What has been up with the whole writing thing for me? Oh, I don’t know. There were many reasons why I needed to step away. One, my husband was home… need I say more?

It took me by surprise to watch a writing break move to more of a personal declaration that I am no longer a writer. I changed my blog site to private. I did the same with my blog Facebook page. And I used the Facebook “On This Day” feature to delete any blog related memory. Delete. Delete. Delete. That season is over.

I use the “On This Day” feature to eliminate another season from my timeline too. We will save this story for another time, maybe.

Truth be told, I had no issues with the season of writing coming to an end. Gradually, I stopped writing blog posts in my head. Do others find that exhausting? Oh, how my brain needed a rest.

Quick side note: I keep trying to avoid the word “that” because it’s considered a weak, overused and frequently not needed word but (another word claimed to be used too often) trying to avoid that word gets exhausting too. Not sure why I shared THAT with you. Moving on…

Can I switch gears and share something lovely with you? Would you read this blog post first?
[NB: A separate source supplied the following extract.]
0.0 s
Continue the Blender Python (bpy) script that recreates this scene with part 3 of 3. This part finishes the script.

Last month I had my first official gathering of women around our Old Oak Table. It was so much more than I dreamed it would be. The gathering was done in God’s timing, in God’s way and with God’s courage and strength. I cooked too. If you know me well you know I do NOT cook. I made turkey tacos which I say counts as cooking. It doesn’t need to be complicated to be called cooking.

I have no adequate words to describe the awesomeness and perfect timing of the evening.
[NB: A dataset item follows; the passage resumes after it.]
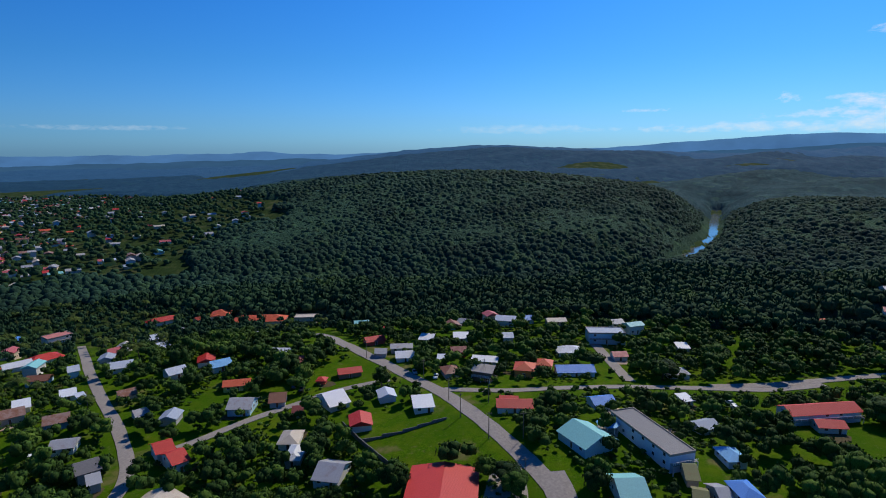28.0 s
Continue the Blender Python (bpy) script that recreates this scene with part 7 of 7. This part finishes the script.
g = np.random.default_rng(14)
bands = [225, 300, 400, 520, 660, 820, 960, 1090]
for b, (r0, r1) in enumerate(zip(bands, bands[1:])):
    size = 3.2 + 0.0024 * (r0 + r1) / 2
    n = int(2 * r1 / (1.24 * size))
    ax = (np.arange(n) - n / 2) * 1.24 * size
    X, Y = np.meshgrid(ax, ax)
    X, Y = (5 + X + g.uniform(-0.6, 0.6, X.shape) * size).ravel(), (-55 + Y + g.uniform(-0.6, 0.6, Y.shape) * size).ravel()
    r, bearing = np.hypot(X - 5, Y + 55), np.degrees(np.arctan2(5 - X, Y + 55))
    ok = (r > r0) & (r < r1) & (((bearing > -44) & (bearing < 180)) | (bearing < -178))
    X, Y = X[ok], Y[ok]
    ok = (wooded_share(X, Y) > 0.75) & ~((X < -540) & (Y > -60) & (river_distance(X, Y) < 18))
    rows = [(x, y, float(size * k), float(5.0 + size * 0.75 * k * h), float(t)) for x, y, k, h, t in zip(X[ok].tolist(), Y[ok].tolist(), g.uniform(0.6, 1.25, ok.sum()), g.uniform(0.7, 1.7 if b < 3 else 1.35, ok.sum()), g.uniform(0, 6.28, ok.sum()))]
    shapes = JUNGLE if b < 1 else [dome(500 + k, 7) for k in range(7)] if b < 3 else [dome(500 + k, 1, 4) for k in range(9)]
    for k in range(2):
        join_trees("jungle_trees", rows[k::2], shapes, (M_WOODS, M_WOODLEAF)[k] if b < 3 else M_HAZESLOPE[k], ("tall dark jungle trees with closed crowns", "leafy jungle trees with closed crowns")[k], True)
# small trees among the far houses
rows = []
for poly, step in zip(TOWNS, (12, 15, 20)):
    xs, ys = [p[0] for p in poly], [p[1] for p in poly]
    n = int((max(xs) - min(xs)) * (max(ys) - min(ys)) / step ** 2)
    P = np.stack([g.uniform(min(xs), max(xs), n), g.uniform(min(ys), max(ys), n)], 1)
    P = P[in_any([poly], P[:, 0], P[:, 1]) & (open_land(P[:, 0], P[:, 1]) < 3.0)]
    for x, y in P.tolist():
        if np.hypot(ROAD_XY[:, 0] - x, ROAD_XY[:, 1] - y).min() > 8 and np.hypot(HOUSE_XY[:, 0] - x, HOUSE_XY[:, 1] - y).min() > 6:
            rows.append((x, y, float(g.uniform(3.5, 7.5)), float(g.uniform(5, 10)), float(g.uniform(0, 6.28))))
join_trees("far_town_trees", rows, [light_crown(340 + k, 1, 9, 0.24, CUT, 1.3) for k in range(5)], M_WOODS, "dark green trees between the houses of the far town", True)

# ---------------------------------------------------------------- river, ridges, clouds


def ribbon(name, pts, width, z, material, label, cat):
    V, F = [], []
    for i, (x, y) in enumerate(pts):
        a, b = pts[max(0, i - 1)], pts[min(len(pts) - 1, i + 1)]
        d = math.hypot(b[0] - a[0], b[1] - a[1])
        nx, ny = -(b[1] - a[1]) / d, (b[0] - a[0]) / d
        V += [(x + nx * width, y + ny * width, z), (x - nx * width, y - ny * width, z)]
    F = [(2 * i, 2 * i + 2, 2 * i + 3, 2 * i + 1) for i in range(len(pts) - 1)]
    return tagged(new(name, mesh_of(name, V, F, material)), label, cat, kind="structure")


ribbon("water", RIVER[:4], 10, -27.4, M_WATER, "calm narrow river between wooded banks", "river")
ribbon("water_pool", [(-330, -490), (-290, -512), (-240, -530), (-205, -540), (-180, -556), (-172, -580), (-172, -620), (-172, -660), (-168, -690), (-150, -712), (-120, -735)], 31, -28.2, mat_plain("muddy_water", (0.20, 0.16, 0.10), 0.12, 0, 0.4, 0.1, 0.05, 0.05, spec=0.5), "wide brown bend of the river", "river")


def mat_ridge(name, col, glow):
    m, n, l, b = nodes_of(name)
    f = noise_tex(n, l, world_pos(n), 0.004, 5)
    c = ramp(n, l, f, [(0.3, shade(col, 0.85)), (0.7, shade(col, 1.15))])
    # Blue haze is painted as emission over an almost black base.
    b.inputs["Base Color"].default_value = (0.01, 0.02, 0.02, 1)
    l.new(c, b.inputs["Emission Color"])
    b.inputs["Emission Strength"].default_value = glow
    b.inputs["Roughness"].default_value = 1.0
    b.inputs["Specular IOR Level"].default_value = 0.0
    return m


def ridge(name, r, table, rough, seed, material, depth=260):
    """A range of hills round the horizon, its crest from a few bearings."""
    A, Hh = [q[0] for q in table], [q[1] for q in table]
    V, F = [], []
    ang = np.arange(-50, 190, 0.35)
    for i, a in enumerate(ang):
        top = float(np.interp(a, A, Hh)) + rough * (noise.fractal((a * 0.30, seed, 0), 0.9, 2.0, 5))
        t = math.radians(a)
        for k, (q, zz) in enumerate(((r - depth, -45), (r - depth * 0.5, -45 + (top + 45) * 0.62), (r, top), (r + depth * 0.6, -45))):
            V.append((5 - q * math.sin(t), -55 + q * math.cos(t), zz))
        if i:
            o = (i - 1) * 4
            F += [(o + k, o + 4 + k, o + 5 + k, o + 1 + k) for k in range(3)]
    return tagged(new(name, mesh_of(name, V, F, material, flat=False)), "hazy blue mountain range on the horizon", "mountains", kind="structure")


ridge("backdrop_range", 4760, [(-50, 120), (-36, 130), (-33, 152), (-29, 142), (-25, 118), (-21, 104), (-14, 104), (-10, 118), (-6, 130), (-3, 116), (1, 146), (4, 150), (8.6, 186), (12.3, 184), (19.5, 182), (26, 158), (29, 160), (31.5, 138), (36, 170), (42, 182), (47.4, 146), (52, 150), (58, 182), (70, 186), (78, 186), (82, 164), (86, 146), (90, 116), (95, 94), (102, 86), (108, 100), (117, 66), (126, 84), (133, 70), (154, 64), (180, 66)], 12, 3.1, mat_ridge("far_range_haze", (0.062, 0.165, 0.365), 1.0))
ridge("backdrop_hills", 4300, [(-50, 40), (-36, 60), (-31, 95), (-25, 88), (-18, 40), (-5, 40), (4, 100), (12, 98), (20, 84), (28, 66), (36, 84), (43, 104), (53, 86), (60, 105), (66, 122), (74, 110), (82, 84), (90, 66), (98, 60), (104, 84), (110, 70), (118, 30), (126, 40), (140, 10), (180, 10)], 14, 7.7, mat_ridge("mid_range_haze", (0.028, 0.082, 0.175), 1.0))


def mat_cloud(seed, thick, long):
    m = bpy.data.materials.new("cloud")
    m.use_nodes = True
    n, l = m.node_tree.nodes, m.node_tree.links
    n.remove(n["Principled BSDF"])
    tc = n.new("ShaderNodeUVMap").outputs[0]
    mp = n.new("ShaderNodeMapping")
    mp.inputs["Location"].default_value = (seed, 0, seed * 2)
    mp.inputs["Scale"].default_value = (long, 1.1, 1.0)
    l.new(tc, mp.inputs["Vector"])
    f = noise_tex(n, l, mp.outputs[0], 2.2, 8, 0.62)
    sx = n.new("ShaderNodeSeparateXYZ")
    l.new(n.new("ShaderNodeUVMap").outputs[0], sx.inputs[0])
    ux = math_node(n, l, "MULTIPLY", math_node(n, l, "SUBTRACT", sx.outputs[0], 0.5), 2.0)
    uy = math_node(n, l, "MULTIPLY", math_node(n, l, "SUBTRACT", sx.outputs[1], 0.5), 2.0)
    r2 = math_node(n, l, "ADD", math_node(n, l, "MULTIPLY", ux, ux), math_node(n, l, "MULTIPLY", uy, uy))
    edge = math_node(n, l, "SUBTRACT", 1.0, r2, True)
    k = math_node(n, l, "MULTIPLY", math_node(n, l, "SUBTRACT", math_node(n, l, "ADD", f, math_node(n, l, "MULTIPLY", edge, 0.46)), 0.76), 2.6, True)
    k = math_node(n, l, "MULTIPLY", math_node(n, l, "MULTIPLY", k, math_node(n, l, "MULTIPLY", edge, 1.6, True)), thick)
    # The sunlit white of the cloud is given off as emission.
    em = n.new("ShaderNodeEmission")
    em.inputs[0].default_value, em.inputs[1].default_value = (0.86, 0.93, 1.0, 1), 0.95
    tr, mx = n.new("ShaderNodeBsdfTransparent"), n.new("ShaderNodeMixShader")
    l.new(k, mx.inputs[0])
    l.new(tr.outputs[0], mx.inputs[1])
    l.new(em.outputs[0], mx.inputs[2])
    l.new(mx.outputs[0], n["Material Output"].inputs[0])
    return m


def cloud(bearing, elevation, wide, high, seed, tilt=0.0, thick=1.0):
    r, t, el = 4800.0, math.radians(bearing), math.radians(elevation)
    c = Vector((5 - r * math.sin(t), -55 + r * math.cos(t), 85 + r * math.tan(el)))
    u, v = Vector((math.cos(t), math.sin(t), 0)), Vector((0, 0, 1))
    w, h = r * math.radians(wide) / 2, r * math.radians(high) / 2
    n = 8
    V = [tuple(c + u * (w * (2 * i / n - 1)) + v * (h * s + tilt * w * (2 * i / n - 1))) for s in (-1, 1) for i in range(n + 1)]
    F = [(i, i + 1, n + 2 + i, n + 1 + i) for i in range(n)]
    me = mesh_of("cloud", V, F, mat_cloud(seed, thick, max(1.5, 0.45 * wide / high)))
    uv = me.uv_layers.new(name="UVMap")
    for lp in me.loops:
        k = lp.vertex_index
        uv.data[lp.index].uv = ((k % (n + 1)) / n, k // (n + 1))
    o = new("cloud", me)
    o.visible_shadow = False
    return tagged(o, "thin white cloud drifting in the blue sky", "cloud", "clouds", "structure")


cloud(13.2, 5.1, 19, 1.0, 1.0, 0.0, 0.85)
cloud(24.8, 4.5, 15, 1.0, 2.0, -0.05, 0.65)
cloud(30, 3.3, 10, 0.9, 3.0, 0.0, 0.25)
cloud(2, 3.7, 20, 0.8, 4.0, 0.0, 0.25)
cloud(-31, 4.1, 14, 1.0, 13.0, 0.0, 0.12)
cloud(40.5, 3.4, 7, 0.7, 14.0, -0.03, 0.45)
cloud(50, 3.1, 3.2, 0.8, 15.0, 0.0, 0.6)
cloud(71, 9.0, 6.5, 1.5, 5.0, 0.05)
cloud(78.5, 4.2, 3.0, 1.3, 6.0, 0.0, 0.9)
cloud(72.5, 3.8, 11, 1.8, 16.0, 0.0, 1.0)
cloud(72, 2.8, 24, 1.5, 17.0, 0.0, 0.95)
cloud(61, 3.6, 9, 1.9, 7.0, 0.0, 1.0)
cloud(74, 1.9, 52, 1.5, 8.0, 0.0, 0.7)
cloud(89.5, 3.5, 7, 0.5, 9.0, 0.0, 0.4)
cloud(100, 2.0, 22, 1.3, 18.0, 0.0, 0.3)
cloud(38, 4.2, 9, 0.7, 10.0, 0.0, 0.3)
cloud(137, 2.1, 22, 0.7, 11.0, 0.0, 0.25)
Friends, I think THAT is all I have to say for now.

I got work to do, our youngest son to move (he will only be slightly over an hour away from us but geez the change will be hard) and our eldest son to welcome home. Life keeps moving. God keeps stretching and growing me (and us). There are many stories I could share with you of Him showing His faithfulness over and over again.  And maybe I will, in time.

In the last post I wrote (all the way back on July 1, 2016) I shared with you a new go-to quote (new way back in July 2016):

“May I forget less and remember more that God will show Himself faithful.”

I am remembering more. For that I say, thank you, Lord.

If you are reading this, thank you! If you are one of the sweet writing friends I have made along the way, I have no right to expect you to read for I feel as though I have deserted our friendship along the way. I am sorry. You remain a blessing to me from God no matter where our relationship stands.